> _Written problem_:
Give back the full listing, character for character, with no pictures.

> _Supplied material_:
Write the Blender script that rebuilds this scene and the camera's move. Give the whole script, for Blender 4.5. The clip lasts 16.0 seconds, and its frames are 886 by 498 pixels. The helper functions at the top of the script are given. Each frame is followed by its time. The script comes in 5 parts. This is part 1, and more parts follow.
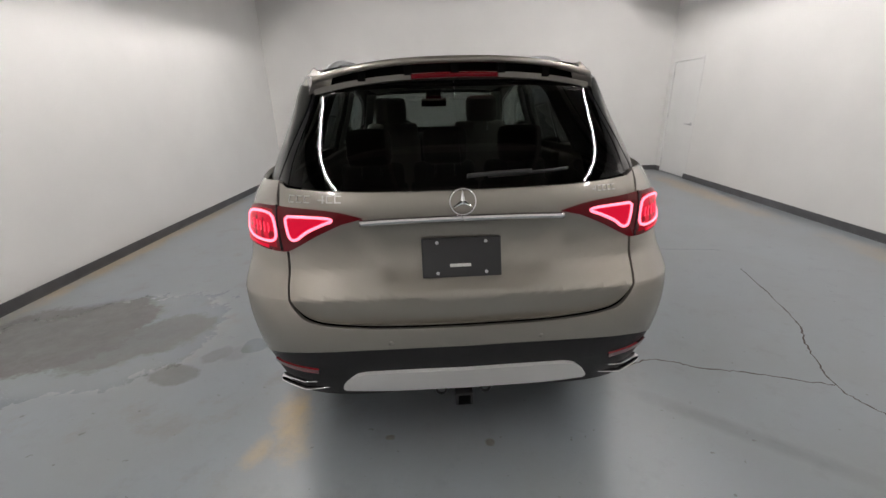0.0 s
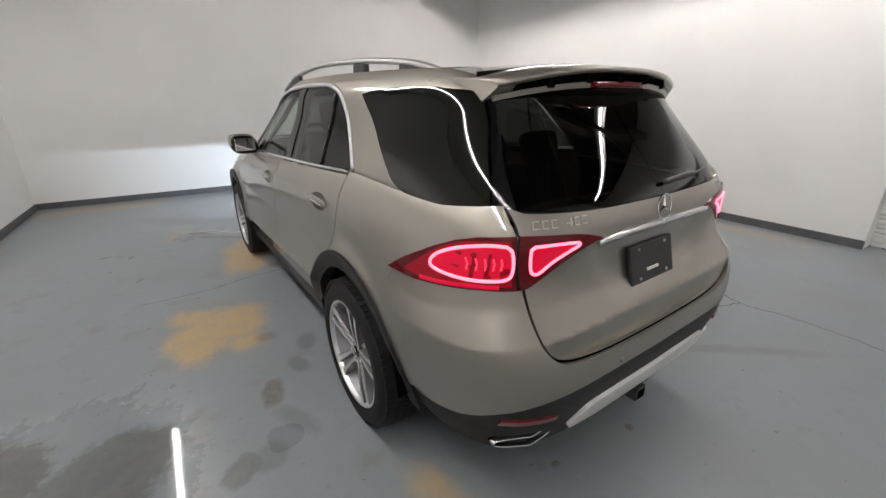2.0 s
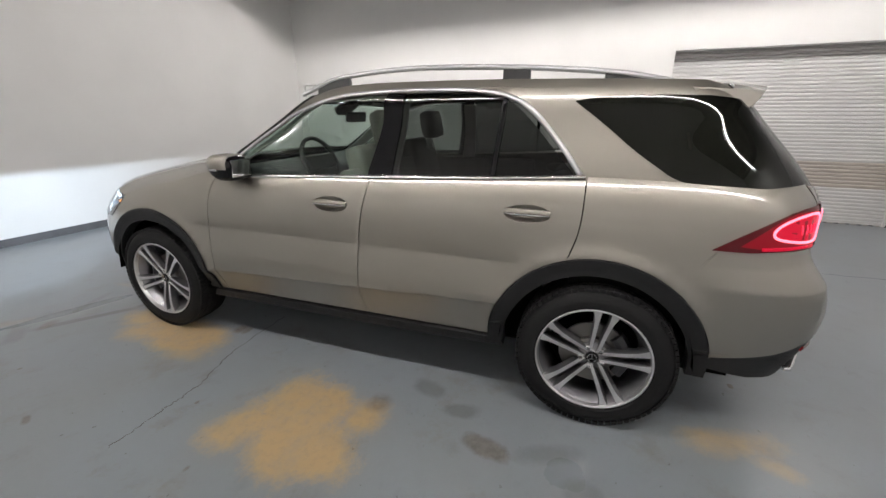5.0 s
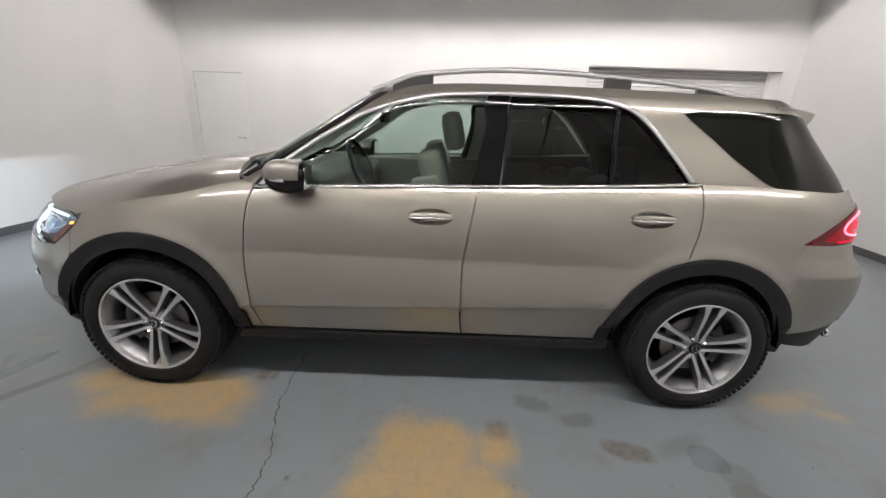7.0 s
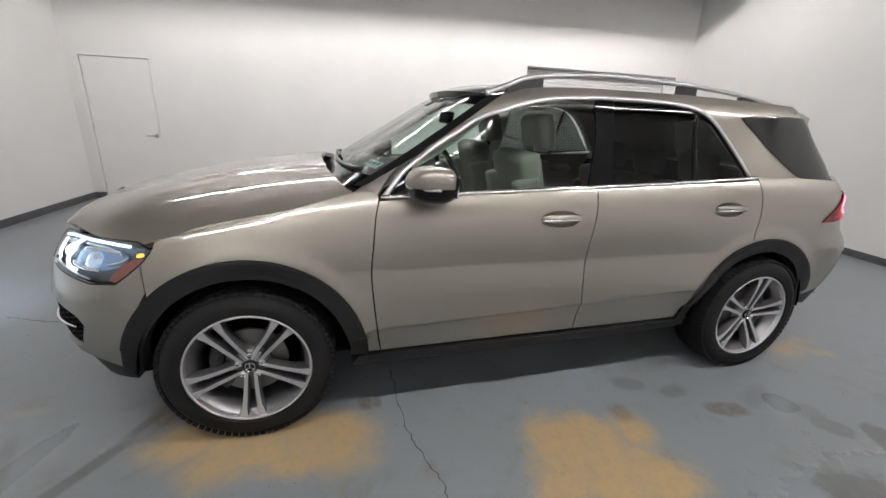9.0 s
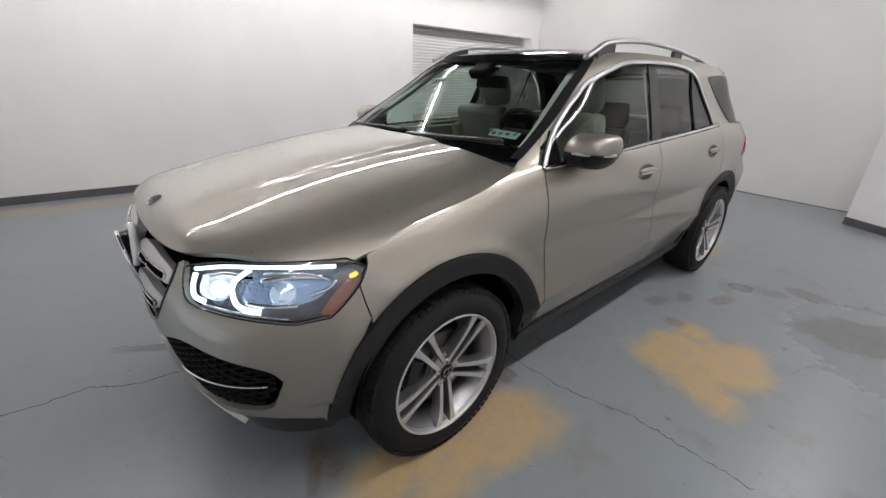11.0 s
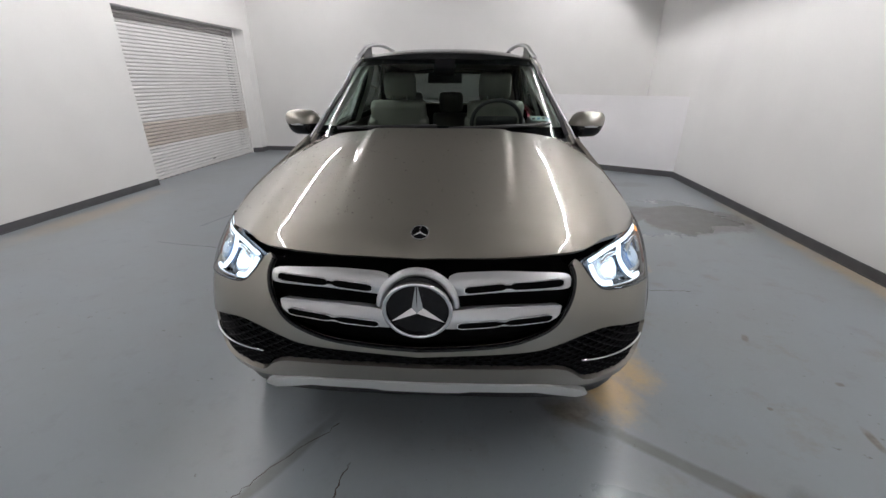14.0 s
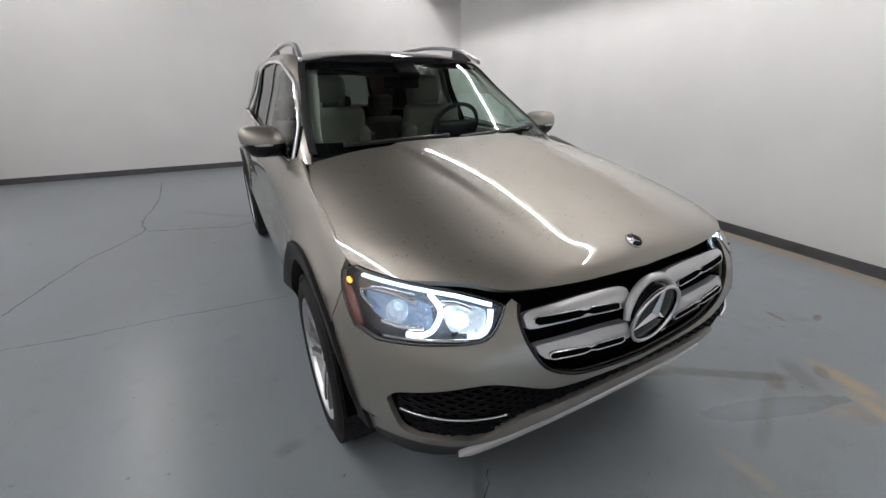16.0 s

> _Finished answer_:
Write the Blender script that rebuilds this scene and the camera's move. Give the whole script, for Blender 4.5. The clip lasts 16.0 seconds, and its frames are 886 by 498 pixels. The helper functions at the top of the script are given. Each frame is followed by its time. The script comes in 5 parts. This is part 1, and more parts follow.
0.0 s
2.0 s
5.0 s
7.0 s
9.0 s
11.0 s
14.0 s
16.0 s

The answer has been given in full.